Terkadang firman Tuhan itu menyakitkan di telinga kita. Lalu kita tersinggung. Tetapi anehnya, kita biasanya tersinggung kepada penyampai firman (pengkhotbah), bukan tersinggung kepada firmannya atau Alkitabnya. Itu juga yang pernah terjadi, seperti yang tercatat dalam Yohanes 6:60-66. Banyak murid Yesus yang mengambil keputusan untuk mundur dan tidak mau mengikuti Yesus lagi. Mereka beralasan bahwa mereka tidak sanggup untuk mendengarkan firman yang keras.
Kalau kita baca khotbah Yesus sebelumnya, tidak ada yang keras. Tetapi mereka menganggapnya keras. Kalau disimpulkan, ‘keras’ itu terjadi bukan karena mereka tidak mengerti apa yang disampaikan oleh Yesus, tetapi mereka tidak mau menerima perkataan Yesus tersebut. Jadi, keras atau tidak nya firman yang disampaikan itu sebenarnya tidak tergantung pada apa yang disampaikan, tetapi tergantung dari situasi diri dari si pendengar.

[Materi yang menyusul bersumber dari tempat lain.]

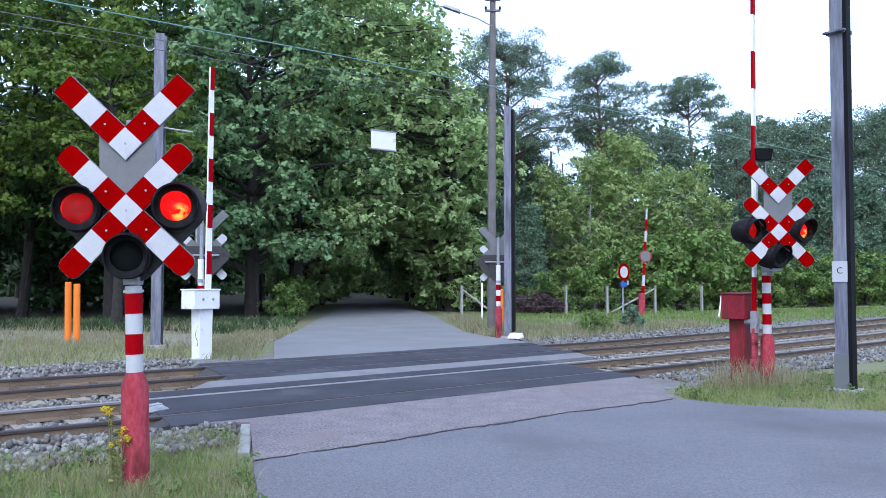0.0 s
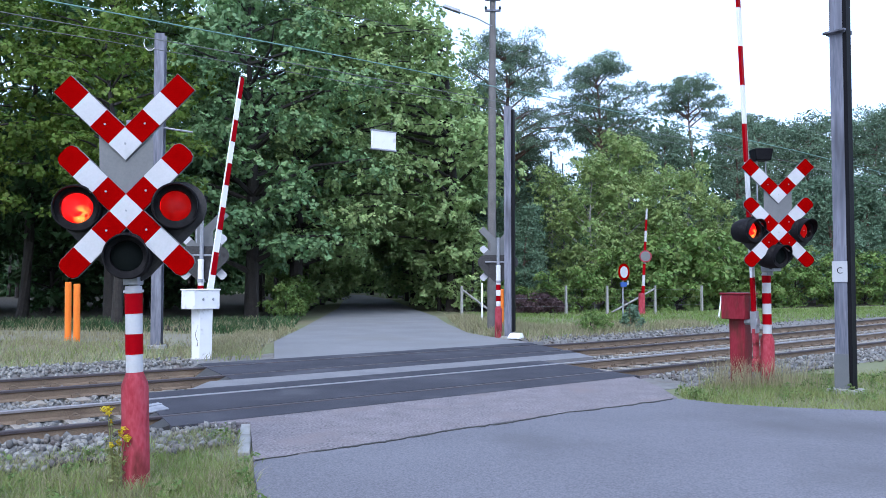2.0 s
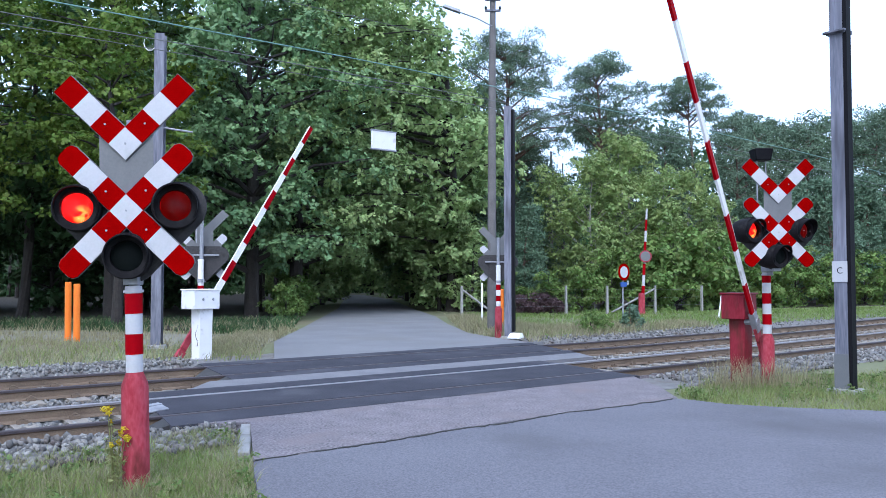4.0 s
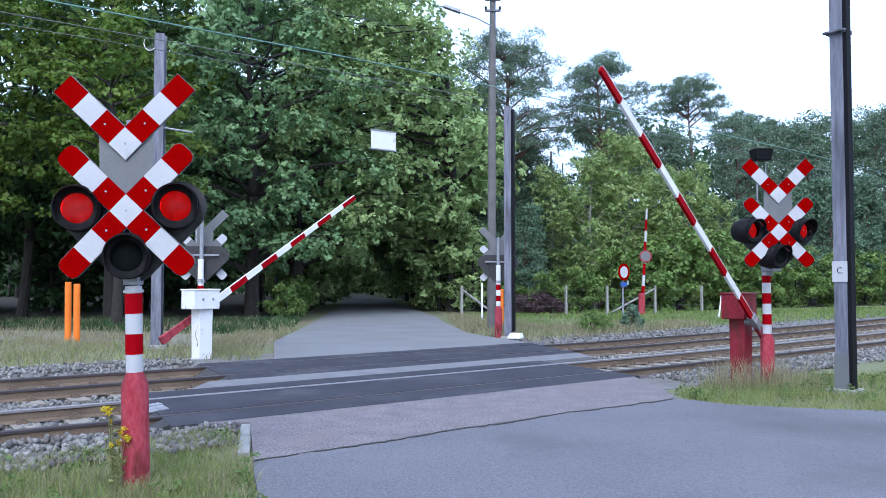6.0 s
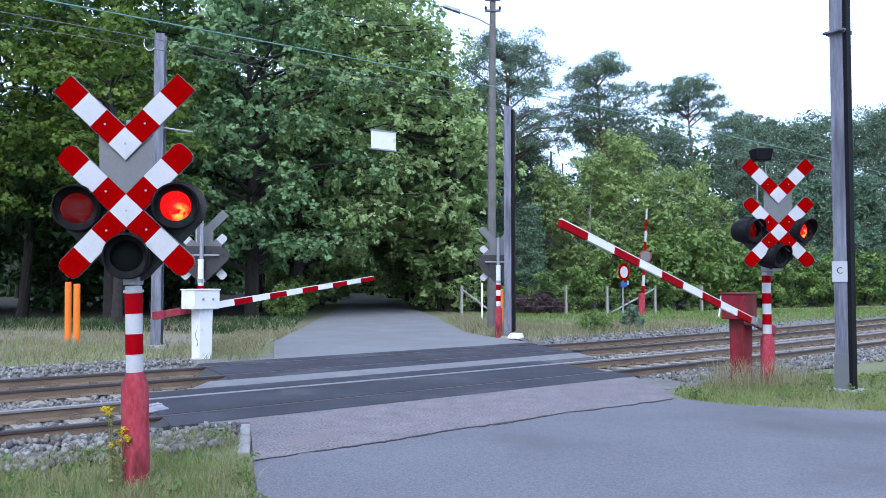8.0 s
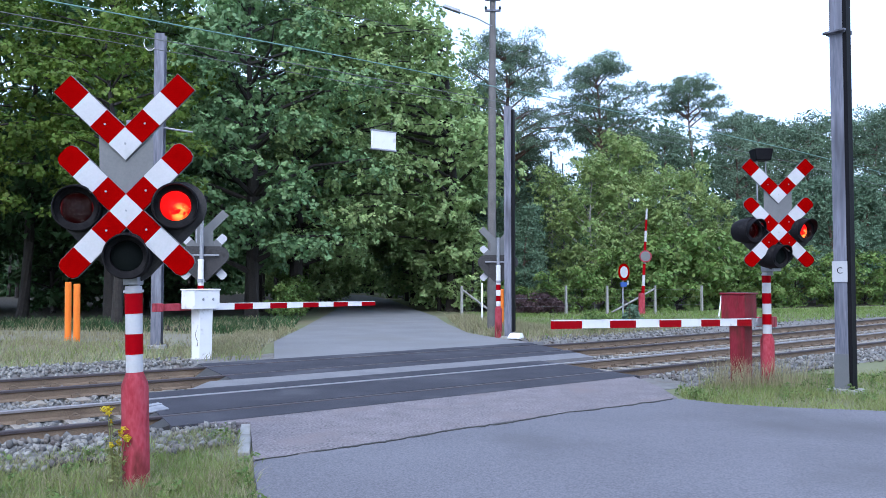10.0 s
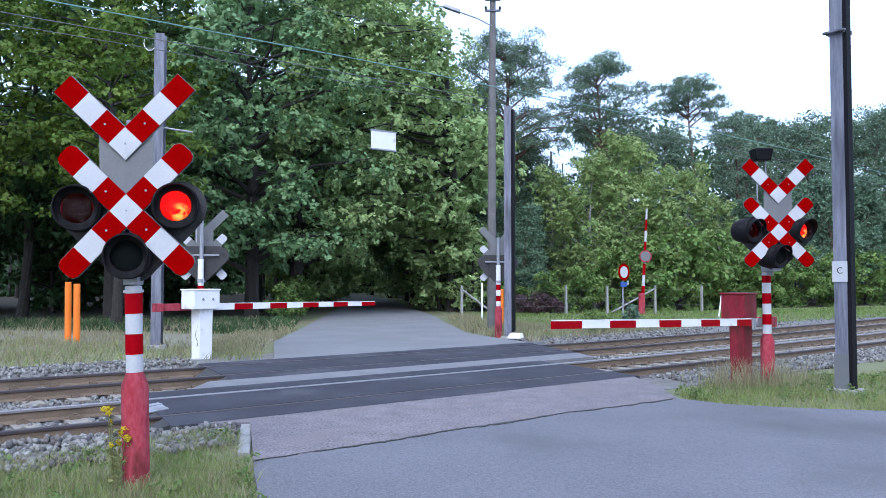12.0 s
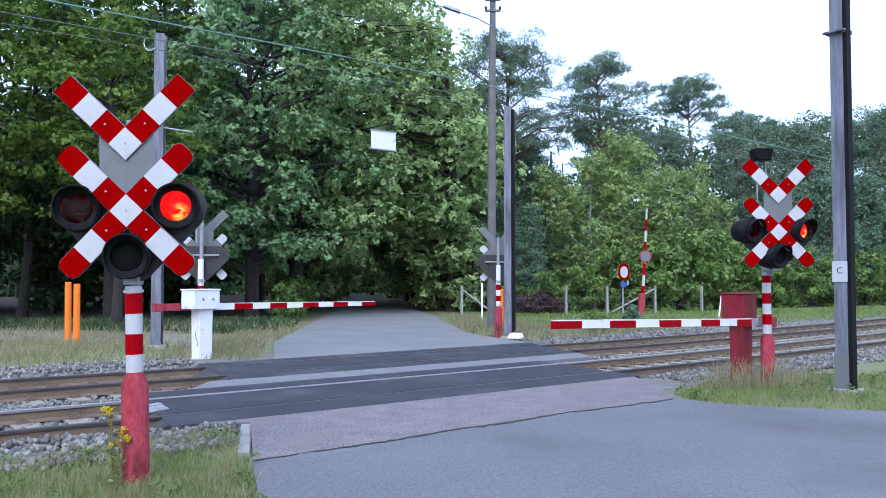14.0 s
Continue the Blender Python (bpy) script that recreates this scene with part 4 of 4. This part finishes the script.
    s = thing("no_entry_sign", pose(8.08, 36.84, 0, 0, 0, 38), "round white traffic sign with a red rim on a grey post", "traffic sign")
    part("post", Build().ring([(0.035, -0.2), (0.035, 2.3)], 10), "galv", s)
    part("disc", Build().ring([(0.38, 0), (0.38, 0.02)], 32, 0, pose(0, -0.06, 1.98, 90, 0, 0)), "red_sheet", s, "red sign rim")
    part("face", Build().ring([(0.265, 0), (0.265, 0.024)], 32, 0, pose(0, -0.06, 1.98, 90, 0, 0)), "white", s, "white sign face")
    part("subplate", Build().box((0, -0.05, 1.42), (0.42, 0.02, 0.2)), "blue", s, "small blue plate")
    part("tag", Build().box((0.3, -0.05, 1.5), (0.06, 0.02, 0.2)), "white", s)

    s = thing("lifted_barrier", pose(9.7, 40.06, 0), "raised red and white barrier pole on a red stand", "barrier")
    part("stand", Build().box((0, 0, 0.45), (0.32, 0.25, 1.1), 0, None, 0.8), "red_old", s, bev=0.02)
    b = Build()
    for i in range(8):
        z0, z1 = 0.8 + i * 0.54, 1.34 + i * 0.54
        b.tube([(0.06 + 0.055 * (z0 - 0.8), 0, z0), (0.06 + 0.055 * (z1 - 0.8), 0, z1)], [0.085 - i * 0.005, 0.08 - i * 0.005], 8, (i + 1) % 2)
    part("pole", b, ["white", "red"], s, "red and white banded pole")
    part("round_sign", Build().ring([(0.3, 0), (0.3, 0.02)], 28, 0, pose(0.18, -0.12, 2.78, 90, 0, 0)).ring([(0.24, 0.02), (0.24, 0.024)], 28, 1, pose(0.18, -0.12, 2.78, 90, 0, 0)), ["red_old", "plate"], s, "dull grey round sign")

    # wire fence before the wood
    fence = thing("fence", Matrix(), "concrete posts with struts and thin wires before the wood", "fence")
    posts = [(0.84, 36.84), (3.3, 38.7), (6.01, 40.06), (8.02, 40.06), (10.74, 41.52), (13.6, 43.1)]
    pm = Build().box((0, 0, 0.6), (0.11, 0.11, 1.5), 0, None, 0.8).mesh("fence_post", ["concrete"])
    for x, y in posts:
        p = new("fence_post", pm)
        p.parent = fence
        p.matrix_basis = pose(x, y, 0, 0, 0, 25)
    for (x, y), dx in (((0.84, 36.84), 1.6), ((10.74, 41.52), -2.3)):
        part("strut", Build().tube([(x, y, 1.2), (x + dx, y + 0.4 * (1 if dx > 0 else -1), 0.0)], 0.05, 6), "concrete", fence)
    for z in (0.35, 0.75, 1.15):
        w = Build()
        for a, c in zip(posts, posts[1:]):
            w.tube([(*a, z), (*c, z)], 0.0025, 4)
        part("fence_wire", w, "galv", fence)

    # kerbs, cover plate, weed
    for x, y, L, a in ((-2.15, 9.0, 0.84, 102), (-1.95, 8.12, 0.84, 102)):
        k = part("kerb_stone", Build().box((0, 0, -0.118), (L, 0.12, 0.2)), "concrete", bev=0.015, at=pose(x, y, 0, 0, 0, a))
        tagged(k, "worn pale concrete kerb stone at the road edge", "kerb stone", "kerbs")
    k = thing("cover_plate", pose(*line(-9.3, 4.5)[:2], 0.02, 6, -5, 40), "pale metal cover plate lying between the rails", "cover plate")
    part("sheet", Build().box((0, 0, 0), (0.26, 0.34, 0.02)), "galv", k, bev=0.004)
    part("rib", Build().box((0, 0.06, 0.014), (0.26, 0.04, 0.012)), "galv", k)
    part("support", Build().box((0, 0, -0.1), (0.2, 0.28, 0.18)), "sleeper", k)
    wd = thing("ragwort_plant", pose(-2.57, 6.48, -0.06), "tall yellow flowering weed beside the signal post", "weed")
    rng = np.random.default_rng(5)
    st = Build()
    cl, fl = [], []
    for i in range(6):
        x, y, h = rng.normal() * 0.03, rng.normal() * 0.03, 0.35 + 0.33 * rng.random()
        h = 0.62 if i == 0 else h
        st.tube([(x * 0.3, y * 0.3, 0), (x, y, h * 0.6), (x * 1.6, y * 1.6, h)], [0.007, 0.005, 0.003], 5)
        cl += [(x * (0.4 + j * 0.25), y, h * (0.15 + 0.17 * j), 0.05, 0.05) for j in range(5)]
        if i < 2:
            fl += [(x * 1.6 + rng.normal() * 0.03, y * 1.6, h + rng.normal() * 0.02, 0.03, 0.02) for _ in range(3)]
        else:
            fl += [(x * 1.6, y * 1.6, h, 0.012, 0.02)]
    part("stem", st, "hay", wd)
    V, C = leaf_cloud(rng, cl, 6, 0.05, 0.4)
    ob = new("leaves", raw_mesh("leaves", V, C, 3, ["hay"]))
    ob.parent = wd
    for head in fl:
        V, C = leaf_cloud(rng, [head], 22, 0.025, 0.9)
        ob = new("flower", raw_mesh("flower", V, C, 3, ["flower"]))
        ob.parent, ob["label"] = wd, "small yellow flower head"


# ---- build the place ----
ground()
roads()
tracks()
ballast()
LAMPS = []
LAMPS += signal(pose(-2.46, 6.63, 0, 0, -1.6, 3), "near crossing signal with two red lamps and a leaning banded post", 2.13, (14, 10), False, 0.05)
LAMPS += signal(pose(5.08, 12.87, 0, 0, 0, 0), "crossing signal beside the red barrier machine", 2.31, (24, 26), True, 0.4, 0.63, 0.57)
signal(pose(-5.5, 18.6, 0, 0, 0, 183), "crossing signal seen from behind, beside the white barrier", 2.13, (0, 0), True, 0.2, rest=True)
signal(pose(1.62, 24.0, 0, 0, 0, 180), "crossing signal seen from behind, beside the lane", 2.1, (0, 0), False, 0.2, rest=True)
ARM_L = barrier(pose(-5.05, 17.6, 0, 0, 0, 51.34), "white half barrier with a striped arm across the far lane", 1.025, 5.19, (-0.4, -0.32), ("white_paint", "white_paint"), 0.5, 12, (0.14, 0.10), (0.66, 0.5), 0.169, 0.04, 1.2)
squiggle = Build().tube([(-0.508, -0.36 + 0.05 * math.sin(i * 0.8), 0.92 - 0.045 * i - 0.03 * math.sin(i * 1.7)) for i in range(16)], 0.012, 5)
part("scrawl", squiggle, "black", ARM_L.parent, "black sprayed scrawl")
ARM_R = barrier(pose(4.886, 12.87, 0, 0, 0, 227.13), "red half barrier with a striped arm across the near lane", 0.932, 5.44, (-0.05, -0.27), ("red_machine", "red_machine"), 0.6, 12, (0.1, 0.085), (0.52, 0.42), 0.24, -0.06, 0.68, 0.9)
furniture()
woods()
grass()


def motions():
    """The arms come down; each pair of lamps flashes by turns."""
    left = [(0, 89.5), (1.0, 89.3), (1.4, 88.6), (1.6, 87.2), (1.8, 84.1), (2.0, 80.7), (2.5, 74.4), (3.0, 68.1), (3.2, 65.6), (4.2, 53.4), (5.3, 40.1), (5.7, 35.0), (6.1, 30.3),
            (6.5, 25.4), (6.9, 20.5), (7.5, 13.1), (7.7, 10.6), (8.2, 4.6), (8.5, 1.4), (8.8, -0.2), (9.2, -0.4), (14, -0.4)]
    right = [(0, 91.3), (1.0, 91.2), (1.4, 91.0), (1.6, 90.4), (1.8, 87.8), (2.0, 84.8), (2.5, 77.0), (3.0, 71.0), (3.2, 68.9), (4.2, 56.2), (5.3, 43.4), (5.7, 38.8), (6.1, 34.4),
             (6.5, 30.0), (6.9, 25.5), (7.5, 19.1), (7.7, 16.9), (8.2, 11.5), (8.7, 6.4), (9.1, 3.0), (9.4, 1.9), (9.8, 1.8), (14, 1.8)]
    for arm, pz, rows in ((ARM_L, 1.025, left), (ARM_R, 0.932, right)):
        walk(arm, [(t, pose(0, 0, pz, 0, -a, 0)) for t, a in rows])
    # levels 0 dark, 1 dim, 2 half, 3 bright, every tenth of a second round each beat
    rise_fall = ({-3: 0, -2: 1, -1: 3, 0: 3, 1: 3, 2: 2, 3: 1}, {-2: 2, -1: 1, 0: 1, 1: 2})
    seen = ({0: 2, 1: 2, 5: 1, 10: 0, 15: 2, 20: 3, 25: 0, 30: 3, 55: 0, 60: 2, 65: 0, 70: 3, 75: 1, 80: 1, 105: 3, 110: 0, 115: 3, 120: 0, 125: 3, 130: 0, 131: 1, 132: 3, 133: 3, 134: 3, 135: 2, 136: 1, 137: 0, 140: 0},
            {0: 3, 1: 3, 5: 3, 10: 3, 15: 3, 20: 2, 25: 3, 30: 1, 55: 3, 60: 2, 65: 3, 70: 3, 75: 3, 80: 3, 105: 2, 110: 3, 115: 1, 120: 3, 125: 2, 130: 3, 131: 3, 132: 3, 133: 1, 134: 1, 135: 1, 136: 2, 140: 3})
    for i, (ball, rest) in enumerate(LAMPS):
        level = [(0, 3)[i % 2]] * 141
        for c in range(16):
            beat = round((1.255 if c == 1 else 0.25 + 0.939 * c) * 10)
            for k, v in rise_fall[i % 2].items():
                if 0 <= beat + k <= 140:
                    level[beat + k] = v
        for k, v in seen[i % 2].items():
            level[k] = v
        turn = (270, 180, 90, 0)
        rows, at = [(0.0, turn[level[0]])], turn[level[0]]
        for k in range(140):
            step = (turn[level[k + 1]] - at + 180) % 360 - 180
            if step:
                rows += [((3 * k + j) / FPS, at + step * j / 3) for j in range(4) if (3 * k + j) / FPS > rows[-1][0]]
                at += step
        if rows[-1][0] < 14.0:
            rows.append((14.0, at))
        walk(ball, [(t, rest @ pose(0, 0, 0, 0, 0, -a)) for t, a in rows])



motions()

Contoh, jika ada seorang yang berkhotbah mengenai dosa perzinahan. Bagi pendengar yang tidak pernah melakukan dosa perzinahan, khotbah tersebut biasa saja. Tetapi, jika ada pendengar yang pernah melakukan dosa perzinahan, mungkin dia akan menganggap khotbah tersebut keras. Begitulah kira-kira.
Ternyata ‘keras’nya sebuah khotbah tidak ditentukan oleh telinga, tetapi oleh hati setiap orang yang mendengar khotbah tersebut. Kalau kita sampai mundur karena penyampaian firman Tuhan yang keras, maka kita akan rugi besar. Bukankah firman itu memang bermanfaat untuk mengajar, untuk menyatakan kesalahan, untuk memperbaiki kelakuan dan untuk mendidik orang dalam kebenaran (2 Timotius 3:16).